Anarsa - A traditional Maharashtrian delicacy made of rice flour and jaggery is a recipe prepared to celebrate diwali. This crispy crunchy pastry like snack is prepared in Uttar Pradesh also during festive occasions. Preparing the dough for anarase is a lengthy process, but the end result is worth trying.

Ingredients:

· Rice – 1 cup (preferably use old rice)

· Water - 2 cups

· Jaggery – ½ cup (grated)

· Oil for frying


Method:

· Wash the rice 3-4 times and soak the rice for 3 days.

· Continue doing this all the 3 days, wash the rice well and change the water daily.

· After 3 days you may feel that the rice has little smell, it’s absolutely fine.

· Drain all the water from rice and spread it on clean and dry cloth and let it dry completely. This may take 3-4 hours.

· Put the rice in the blender jar and grind it. Sieve the rice flour through a strainer.

· Blend the flour again that remains after the rice flour is sieved.

· Now add jaggery. Preferably avoid using the one that is used to make chikki. Mix jaggery well with rice flour.

· You can add this mixture into a blender jar and blend it once more.

· Pour the the mixture in a mixing bowl.

· Now cover and keep it aside for 2 hours, after some time rice and jaggery will release the moisture and we can prepare nice dough out of it.

· After 2 hours you can blend it once more in a blender jar.

· In case, If the mixture is dry, you can add 2-3 tsp milk to it and make the dough. Don’t add too much water.

· Now knead it and make a thick dough.

· Cover and keep it overnight so that it is nicely fermented. In case it’s not fermented well, let is rest for 1 more day. Cover and keep.

· Once the dough is fermented well make small balls out of the dough. Grease bit ghee or oil to hand and roll it into a disk with hands only.

· Set the oil kadai and let the oil boil.

· You can spread the poppy seeds on the parchment paper and put anarsa small ball over poppy seeds and roll out using your fingers (grease the fingers with ghee).

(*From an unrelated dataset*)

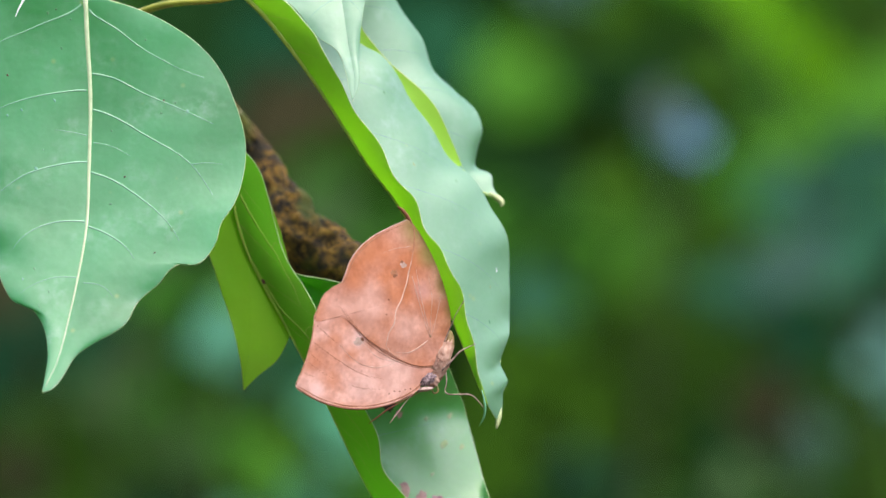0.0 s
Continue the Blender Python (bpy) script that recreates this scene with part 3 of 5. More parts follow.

· Don’t keep all the anarsase ready. When you fry one anarase, roll out another one.

· While frying, oil should not be too hot. Keep the heat on medium to low flame.

· While dropping the anarasa in hot oil, make sure that the side having poppy seeds faces up.

· Sprinkle a little oil over it continuously and fry on low heat for 4-5 minutes.

· Fry until they turn nice golden brown in colour.

· Remove from oil and put it on the tissue paper.

· Fry all the anarase in the same way, once cooled store these in an air tight container.

· Enjoy these crispy and crunchy anarase with your family and friends.